Alan Clark

British politician (1928-1999)

Alan Kenneth Mackenzie Clark (April 13, 1928September 5, 1999) was a British Conservative politician, historian and diarist. The son of art historian Kenneth Clark, he read modern history at Oxford and qualified as a Barrister, but never practiced. His book "The Donkeys" (1961) argued that British troops were poorly led in the First World War. Clark became Conservative Member of Parliament for Plymouth Sutton in 1974, and served in the government of Margaret Thatcher. After standing down from Parliament in 1992, his diaries (covering his ministerial career) were published the following year and became an instant classic for their combination of political intrigue, high living, and Clark's many sexual exploits with women. He was elected to Parliament again in 1997.

Alan Clark in 1993

Quotes edit

  • You cannot come here because you are not white.
  • John Pilger: I read that you were a vegetarian and you are seriously concerned about the way animals are killed.
    Alan Clark: Yeah.
    John Pilger: Doesn’t that concern extend to the way humans, albeit foreigners, are killed?
    Alan Clark: Curiously not.
  • The only solution for dealing with the IRA is to kill 600 people in one night.
  • I am not a fascist. Fascists are shopkeepers, I am a Nazi.
    • William Donaldson (ed.), Brewer's Rogues, Villains and Eccentrics (London 2002), p. 152.
    • Letter to The Guardian.

Diaries: In Power (1993) edit

Originally published without sub-title as Diaries, they cover the years 1983 to 1991. ISBN 1857991427.

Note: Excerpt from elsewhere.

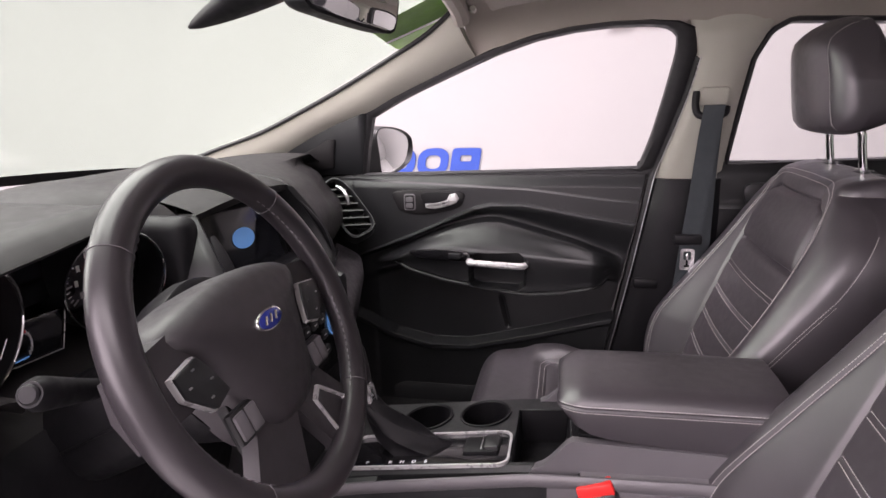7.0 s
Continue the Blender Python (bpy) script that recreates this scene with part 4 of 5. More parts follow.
# passenger trim strip and glovebox
part("gloss_strip", grid([[(dash_face(y) - 0.040 + 0.012 * math.cos(q) * 0.8, y, 0.968 + 0.026 * math.sin(q)) for q in np.linspace(0, 2 * math.pi, 14, endpoint=False)] for y in np.linspace(0.20, 0.60, 30)], True, True), GLOSS, dash)
part("strip_line", tube([(dash_face(y) - 0.024, y, 0.950) for y in np.linspace(0.24, 0.58, 24)], 0.0022, 6), SATIN, dash)
gl = []
for y in np.linspace(0.19, 0.665, 20):
    f = dash_face(y)
    gl.append(curve([(f - 0.060, y, 0.956), (f - 0.030, y, 0.948), (f + 0.030, y, 0.918), (f + 0.044, y, 0.895), (f + 0.038, y, 0.86), (f - 0.0, y, 0.74), (f - 0.10, y, 0.66)], 30))
part("glovebox", grid(gl), HUB, dash, "dark grey glovebox lid")

# hood over the instruments: from its edge round the opening out to the dash top, the end and the side vent
HOOD = [((-0.03, -0.215, 1.200), (-0.24, -0.215, 1.210)), ((0.045, -0.255, 1.216), (-0.24, -0.255, 1.218)), ((0.096, -0.305, 1.228), (-0.24, -0.305, 1.232)), ((0.113, -0.355, 1.230), (-0.24, -0.355, 1.243)),
        ((0.103, -0.400, 1.222), (-0.24, -0.400, 1.247)), ((0.093, -0.450, 1.213), (-0.24, -0.46, 1.248)), ((0.082, -0.500, 1.205), (-0.24, -0.52, 1.242)), ((0.064, -0.550, 1.197), (-0.24, -0.59, 1.228)),
        ((0.038, -0.578, 1.188), (-0.22, -0.68, 1.204)), ((0.016, -0.572, 1.172), (-0.10, -0.698, 1.196)), ((0.020, -0.562, 1.146), (-0.045, -0.668, 1.178)), ((0.040, -0.542, 1.115), (0.015, -0.628, 1.149)),
        ((0.062, -0.518, 1.090), (0.062, -0.596, 1.125)), ((0.080, -0.490, 1.068), (0.108, -0.562, 1.099))]
he = curve([e + d for e, d in HOOD], 91)
rows = []
for i, r in enumerate(he):
    e, d = r[:3], r[3:]
    swell = 0.016 * math.exp(-((e[1] + 0.42) / 0.13) ** 2)
    over = [e * (1 - q) + d * q + np.array([0, 0, swell * math.sin(math.pi * q ** 0.6)]) + np.array([0.004, 0, 0.006]) * math.sin(math.pi * min(1.0, q * 6)) for q in np.linspace(0, 1, 22)]
    deep = np.array([-0.055, -0.385 + (e[1] + 0.385) * 0.90, 1.12 + (e[2] - 1.12) * 0.80])
    under = [e + (deep - e) * q + np.array([0, 0, -0.004]) for q in (1.0, 0.6, 0.25, 0.04)]
    rows.append(under + over)
part("cluster_hood", grid(rows), SOFT, dash)
cl = thing("instrument_cluster", "dark instrument cluster with two dials and red marks", "instrument cluster")
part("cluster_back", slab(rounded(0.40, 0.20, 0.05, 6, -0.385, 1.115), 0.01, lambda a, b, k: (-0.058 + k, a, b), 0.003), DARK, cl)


def dial(y, z, marks, turn, g=1.0):
    n = Vector((0.97, turn, -0.16)).normalized()
    c = Vector((-0.003, y, z))
    d = part("dial_face", disc(tuple(c - n * 0.018), tuple(n), 0.060 * g, 0.003, 40), SCREEN, cl)
    rows = []
    q = n.to_track_quat("Z", "Y").to_matrix()
    for r, k in ((0.0645, 0.030), (0.067, 0.030), (0.071, 0.0), (0.082, -0.045)):
        rows.append([tuple(c + q @ Vector((g * r * math.cos(a), g * r * math.sin(a), k))) for a in np.linspace(0, 2 * math.pi, 48, endpoint=False)])
    part("dial_barrel", grid(rows, True), PLASTIC, cl)
    # Barrel's inside is a separate darker part, its shade painted in.
    well = [[tuple(c + q @ Vector((g * r * math.cos(a), g * r * math.sin(a), k))) for a in np.linspace(0, 2 * math.pi, 48, endpoint=False)] for r, k in ((0.058, -0.02), (0.061, 0.0), (0.0655, 0.0295))]
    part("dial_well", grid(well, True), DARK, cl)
    part("dial_rim", tube([tuple(c + q @ Vector((0.067 * g * math.cos(a), 0.067 * g * math.sin(a), 0.031))) for a in np.linspace(0, 2 * math.pi, 48, endpoint=False)], 0.0016, 6, True), CHROME, cl, "thin chrome dial rim")
    yy, up = Vector((0, 1, 0)), n.cross(Vector((0, 1, 0))) * -1
    if up.z < 0:
        up = -up
    red, white = [], []
    for i in range(33):
        a = radians(220 - 260 * i / 32)
        long = 0.010 if i % 4 == 0 else 0.005
        dvec = (yy * math.cos(a) + up * math.sin(a)) * g
        p0, p1 = c - n * 0.0140 + dvec * 0.054, c - n * 0.0140 + dvec * (0.054 - long)
        (red if marks == "red" and i > 27 else white).append(tube([tuple(p0), tuple(p1)], 0.0009 if i % 4 else 0.0014, 4))
        if i % 4 == 0:
            pc = c - n * 0.0138 + dvec * 0.037
            white.append(block(tuple(pc), (0.001, 0.005, 0.008), 0))
    part("dial_marks", join(*white), WHITE_MARK, d)
    if red:
        part("red_marks", join(*red), LIT_RED, d)
        arc = [tuple(c - n * 0.0140 + (yy * math.cos(a) + up * math.sin(a)) * 0.0555 * g) for a in [radians(220 - 260 * t / 32) for t in np.linspace(28, 32, 14)]]
        part("red_arc", tube(arc, 0.0012, 6), LIT_RED, d, "red rev limit band")
    part("needle_hub", disc(tuple(c - n * 0.0145), tuple(n), 0.011, 0.008, 20), DARK, d)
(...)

  • So what does it matter where it was when it was hit? We could have sunk it if it'd been tied up on the quayside in a neutral port and everyone would still have been delighted.
  • I only can properly enjoy carol services if I am having an illicit affair with someone in the congregation. Why is this? Perhaps because they are essentially pagan, not Christian, celebrations.
    • December 17, 1985; p. 125
  • "The trouble with Michael [Heseltine] is that he had to buy all his furniture." Snobby, but cutting.
  • I fell into conversation with Douglas. His is a split personality. À deux he is delightful; clever, funny, observant, drily cynical. But get him anywhere near "display mode", particularly if there are officials around, and he might as well have a corncob up his arse. Pompous, trite, high-sounding, cautiously guarded.
    • January 29, 1988; p. 198
  • Pinkish toffs like Ian [Gilmour] and Charlie [Morrison], having suffered, for ten years, submission to their social inferior see in Michael [Heseltine] an arriviste, certainly, who can't shoot straight and in Jopling's damning phrase 'bought all his own furniture', but one who at any rate seeks the cachet. While all the nouves in the party think he (Michael) is the real thing.
    • 17 November 1990
  • I am confirmed in my opinion that it is hopeless here. All we can do is arm the Orangemen – to the teeth – and get out.
    • January 30, 1991; p. 395
    • On the Troubles in Northern Ireland.